Young’s chief executive Simon Dodds said: “City Pubs is an excellent business we have followed for some time, and one which aligns closely with Young’s in terms of both strategy and culture.
“Both businesses have performed well in a tough trading environment recently, testament to the strength of our business models, people and approach to customers.”
City Pub Group was founded by David Bruce, John Roberts and current executive chairman Clive Watson, who has previously appeared in reality TV show Made In Chelsea alongside his daughters, Lucy and Tiffany.
Mr Watson said: “Mindful of the uncertain economic climate, high interest rates and inflation in particular, and our plans for long-term growth as an independent company, initial approaches were rejected.

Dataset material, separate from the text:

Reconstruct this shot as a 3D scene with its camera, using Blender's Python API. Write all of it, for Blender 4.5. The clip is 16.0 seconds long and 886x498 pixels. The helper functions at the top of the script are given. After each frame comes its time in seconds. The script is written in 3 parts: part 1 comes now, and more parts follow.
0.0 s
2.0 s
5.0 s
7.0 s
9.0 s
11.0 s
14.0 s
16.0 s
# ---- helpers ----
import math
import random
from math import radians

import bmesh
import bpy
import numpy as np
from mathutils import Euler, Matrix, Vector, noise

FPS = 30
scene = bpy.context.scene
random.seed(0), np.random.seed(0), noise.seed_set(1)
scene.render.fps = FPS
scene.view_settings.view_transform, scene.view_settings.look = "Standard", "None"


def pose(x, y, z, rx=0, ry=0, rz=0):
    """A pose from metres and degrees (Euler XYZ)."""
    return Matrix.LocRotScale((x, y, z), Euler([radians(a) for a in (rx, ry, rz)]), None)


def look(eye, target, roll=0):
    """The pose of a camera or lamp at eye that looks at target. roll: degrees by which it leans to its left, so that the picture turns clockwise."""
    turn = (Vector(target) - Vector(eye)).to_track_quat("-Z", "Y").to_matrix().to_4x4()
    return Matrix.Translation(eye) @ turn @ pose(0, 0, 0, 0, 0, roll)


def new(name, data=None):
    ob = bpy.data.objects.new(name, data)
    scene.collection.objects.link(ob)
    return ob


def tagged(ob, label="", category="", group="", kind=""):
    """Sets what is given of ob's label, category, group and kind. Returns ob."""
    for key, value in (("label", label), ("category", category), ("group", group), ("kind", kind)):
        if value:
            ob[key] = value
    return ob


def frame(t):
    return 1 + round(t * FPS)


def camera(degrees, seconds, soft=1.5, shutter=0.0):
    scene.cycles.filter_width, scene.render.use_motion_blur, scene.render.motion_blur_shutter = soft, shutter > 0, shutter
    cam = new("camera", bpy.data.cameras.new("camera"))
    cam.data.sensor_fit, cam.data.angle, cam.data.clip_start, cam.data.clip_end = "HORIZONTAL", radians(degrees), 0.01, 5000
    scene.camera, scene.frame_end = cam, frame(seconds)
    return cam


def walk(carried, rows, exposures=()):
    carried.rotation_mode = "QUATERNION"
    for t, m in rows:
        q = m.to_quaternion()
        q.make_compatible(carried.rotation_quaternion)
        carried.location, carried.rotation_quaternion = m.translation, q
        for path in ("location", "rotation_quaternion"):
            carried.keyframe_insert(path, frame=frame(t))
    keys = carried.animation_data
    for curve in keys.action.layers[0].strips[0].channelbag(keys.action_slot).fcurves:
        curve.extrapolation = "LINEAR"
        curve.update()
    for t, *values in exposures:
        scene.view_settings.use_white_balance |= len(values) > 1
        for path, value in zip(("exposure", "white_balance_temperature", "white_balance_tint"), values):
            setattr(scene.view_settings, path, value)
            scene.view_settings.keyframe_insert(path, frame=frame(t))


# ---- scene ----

“However, following careful consideration, we believe the transaction is in the best interests of City Pubs shareholders with the ability to realise 75% of the equity in cash at a material premium to the current share price together with a stake in the future upside.
“The board believes the transaction significantly accelerates the value that could be realised in the short term by City Pubs if it were to remain independent.”
The deal also came as Young’s recorded stronger sales and profits for the past six months.
It posted a pre-tax profit of £24.5 million for the six months to October 2, up from £23.9 million a year earlier.
Meanwhile, revenues rose by 5.4% to £196.5 million for the half-year as it was buoyed by strong drink sales.
Bosses said it saw a particular boost from the recent Rugby World Cup and highlighted surging sales of Guinness and Aperol Spritz.